Task brief> Print, word for word, the opening line of the data below and every line after it through the line that contains "GROUND_MAT = ground_material()", but not the pictures.

Dataset extract>
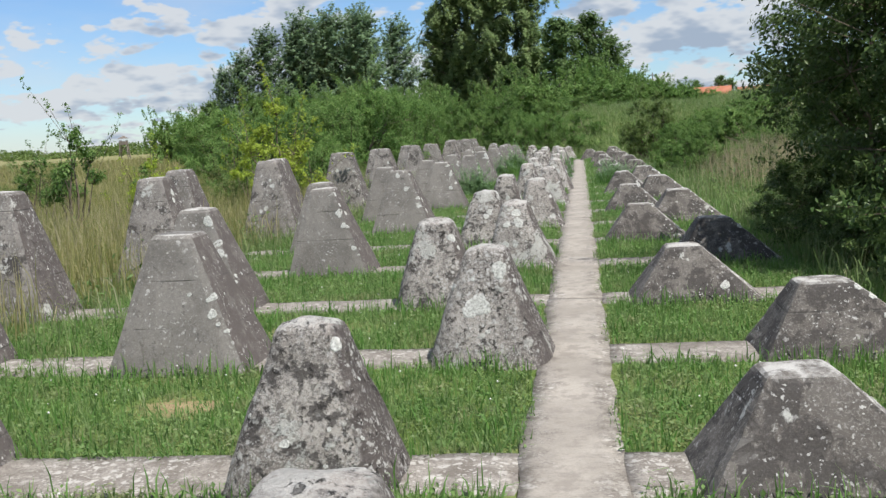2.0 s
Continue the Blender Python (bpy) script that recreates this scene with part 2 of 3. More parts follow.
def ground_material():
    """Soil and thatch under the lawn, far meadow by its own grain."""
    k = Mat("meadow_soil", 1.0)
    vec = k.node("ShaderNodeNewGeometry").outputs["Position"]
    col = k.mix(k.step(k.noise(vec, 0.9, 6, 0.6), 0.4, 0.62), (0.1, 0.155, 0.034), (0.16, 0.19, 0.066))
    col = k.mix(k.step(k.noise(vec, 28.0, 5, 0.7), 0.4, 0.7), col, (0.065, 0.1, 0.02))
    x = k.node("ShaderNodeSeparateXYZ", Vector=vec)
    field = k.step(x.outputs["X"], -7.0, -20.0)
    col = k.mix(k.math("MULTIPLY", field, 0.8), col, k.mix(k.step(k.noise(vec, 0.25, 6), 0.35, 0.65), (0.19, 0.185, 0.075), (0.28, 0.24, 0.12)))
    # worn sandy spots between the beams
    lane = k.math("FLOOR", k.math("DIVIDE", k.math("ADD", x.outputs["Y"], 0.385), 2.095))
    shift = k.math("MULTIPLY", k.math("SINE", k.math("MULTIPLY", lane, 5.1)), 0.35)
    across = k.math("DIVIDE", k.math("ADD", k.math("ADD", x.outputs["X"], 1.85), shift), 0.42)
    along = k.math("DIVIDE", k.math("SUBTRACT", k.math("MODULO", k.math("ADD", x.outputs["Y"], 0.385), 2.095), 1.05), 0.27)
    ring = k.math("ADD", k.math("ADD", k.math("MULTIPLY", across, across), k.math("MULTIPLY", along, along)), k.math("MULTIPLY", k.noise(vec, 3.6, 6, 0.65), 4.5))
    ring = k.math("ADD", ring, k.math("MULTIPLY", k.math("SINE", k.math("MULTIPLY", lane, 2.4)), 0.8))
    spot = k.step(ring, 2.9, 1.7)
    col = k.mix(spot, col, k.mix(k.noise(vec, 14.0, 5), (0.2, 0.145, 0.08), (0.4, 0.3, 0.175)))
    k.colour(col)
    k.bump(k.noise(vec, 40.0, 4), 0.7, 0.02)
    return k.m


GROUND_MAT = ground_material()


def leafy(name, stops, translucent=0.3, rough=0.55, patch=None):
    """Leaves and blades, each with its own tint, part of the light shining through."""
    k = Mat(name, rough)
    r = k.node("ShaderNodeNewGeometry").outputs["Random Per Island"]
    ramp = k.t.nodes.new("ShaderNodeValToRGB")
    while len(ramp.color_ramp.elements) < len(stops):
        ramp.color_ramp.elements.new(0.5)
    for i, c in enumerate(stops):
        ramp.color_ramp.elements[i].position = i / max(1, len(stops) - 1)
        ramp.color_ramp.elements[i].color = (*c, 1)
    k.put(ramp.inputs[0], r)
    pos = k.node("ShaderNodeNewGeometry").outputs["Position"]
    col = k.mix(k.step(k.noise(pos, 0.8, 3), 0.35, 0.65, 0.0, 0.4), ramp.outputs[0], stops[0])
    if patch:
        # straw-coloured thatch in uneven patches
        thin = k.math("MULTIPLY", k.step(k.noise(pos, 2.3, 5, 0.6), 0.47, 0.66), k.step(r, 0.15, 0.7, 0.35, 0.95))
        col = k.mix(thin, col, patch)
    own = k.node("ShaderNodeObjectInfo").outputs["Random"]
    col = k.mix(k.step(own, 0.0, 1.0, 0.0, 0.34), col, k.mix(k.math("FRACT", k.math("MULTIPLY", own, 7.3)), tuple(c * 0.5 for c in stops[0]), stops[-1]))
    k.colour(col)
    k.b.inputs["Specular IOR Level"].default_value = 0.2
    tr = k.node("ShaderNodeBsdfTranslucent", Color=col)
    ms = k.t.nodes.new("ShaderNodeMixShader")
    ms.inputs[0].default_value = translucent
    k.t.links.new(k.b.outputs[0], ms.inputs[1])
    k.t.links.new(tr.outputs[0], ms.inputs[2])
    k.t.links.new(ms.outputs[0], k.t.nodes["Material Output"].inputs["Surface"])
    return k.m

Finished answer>
2.0 s
Continue the Blender Python (bpy) script that recreates this scene with part 2 of 3. More parts follow.
def ground_material():
    """Soil and thatch under the lawn, far meadow by its own grain."""
    k = Mat("meadow_soil", 1.0)
    vec = k.node("ShaderNodeNewGeometry").outputs["Position"]
    col = k.mix(k.step(k.noise(vec, 0.9, 6, 0.6), 0.4, 0.62), (0.1, 0.155, 0.034), (0.16, 0.19, 0.066))
    col = k.mix(k.step(k.noise(vec, 28.0, 5, 0.7), 0.4, 0.7), col, (0.065, 0.1, 0.02))
    x = k.node("ShaderNodeSeparateXYZ", Vector=vec)
    field = k.step(x.outputs["X"], -7.0, -20.0)
    col = k.mix(k.math("MULTIPLY", field, 0.8), col, k.mix(k.step(k.noise(vec, 0.25, 6), 0.35, 0.65), (0.19, 0.185, 0.075), (0.28, 0.24, 0.12)))
    # worn sandy spots between the beams
    lane = k.math("FLOOR", k.math("DIVIDE", k.math("ADD", x.outputs["Y"], 0.385), 2.095))
    shift = k.math("MULTIPLY", k.math("SINE", k.math("MULTIPLY", lane, 5.1)), 0.35)
    across = k.math("DIVIDE", k.math("ADD", k.math("ADD", x.outputs["X"], 1.85), shift), 0.42)
    along = k.math("DIVIDE", k.math("SUBTRACT", k.math("MODULO", k.math("ADD", x.outputs["Y"], 0.385), 2.095), 1.05), 0.27)
    ring = k.math("ADD", k.math("ADD", k.math("MULTIPLY", across, across), k.math("MULTIPLY", along, along)), k.math("MULTIPLY", k.noise(vec, 3.6, 6, 0.65), 4.5))
    ring = k.math("ADD", ring, k.math("MULTIPLY", k.math("SINE", k.math("MULTIPLY", lane, 2.4)), 0.8))
    spot = k.step(ring, 2.9, 1.7)
    col = k.mix(spot, col, k.mix(k.noise(vec, 14.0, 5), (0.2, 0.145, 0.08), (0.4, 0.3, 0.175)))
    k.colour(col)
    k.bump(k.noise(vec, 40.0, 4), 0.7, 0.02)
    return k.m


GROUND_MAT = ground_material()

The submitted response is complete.